Inside Axon’s spaceship-themed Seattle office. (GeekWire Photo)

Axon is banning facial recognition technology from the products it develops for law enforcement agencies because of “serious concerns” about the technology’s accuracy, the company said Thursday.

The announcement comes amid a heated battle over facial recognition software’s potential to amplify human biases.

Axon’s AI and Policing Technology Ethics Board — an independent oversight group of AI experts, computer scientists, civil liberties advocates, and public servants — recommended the company ban the technology. Axon agreed.

“No jurisdiction should adopt face recognition technology without going through open, transparent, democratic processes, with adequate opportunity for genuinely representative public analysis, input, and objection,” the board said in an announcement.

The controversy surrounding facial recognition has to do with communities that are already over-policed. Studies by MIT, the ACLU, and others have found that the software mis-identifies people of color and women more frequently than it does white men.

Amazon, a leading developer of facial recognition technology, disputes the findings of those studies. The company has come under fire for selling its Rekognition software to police departments.
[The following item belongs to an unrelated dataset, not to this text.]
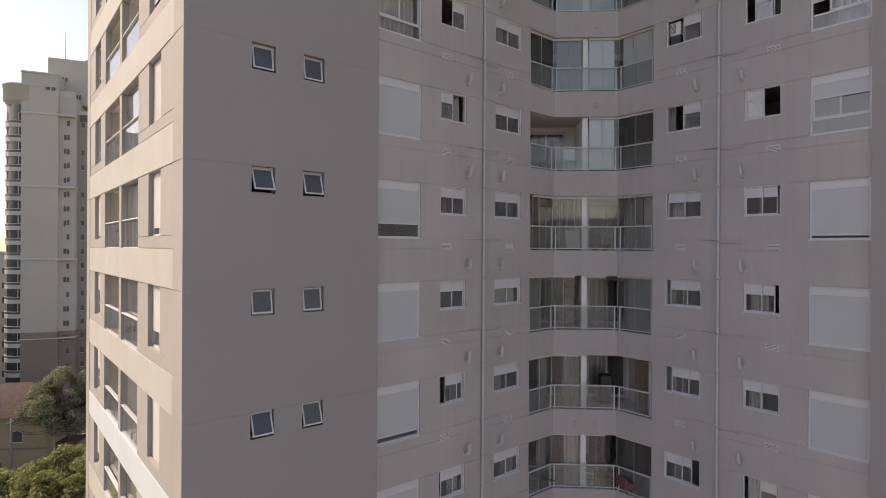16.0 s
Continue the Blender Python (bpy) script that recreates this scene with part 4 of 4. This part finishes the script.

“There have always been and will always be risks with new technology capabilities,” said Amazon’s artificial intelligence manager Matt Wood in a blog post addressing the concerns. “Each organization choosing to employ technology must act responsibly or risk legal penalties and public condemnation.”

Axon makes body cameras for police officers and other technology for law enforcement. The company has dual headquarters in Seattle and Scottsdale, Ariz.

As a neighbor of Amazon and Microsoft, another developer of facial recognition software, Axon could have leveraged its position to become a leading provider of the technology. But Axon says it isn’t sure if there will ever be an ethical way to provide facial recognition tools to police. The company says it will address that question once its concerns about bias and accuracy are addressed.

“At the least, face recognition technology should not be deployed until the technology performs with far greater accuracy and performs equally well across races, ethnicities, genders, and other identity groups,” Axon said.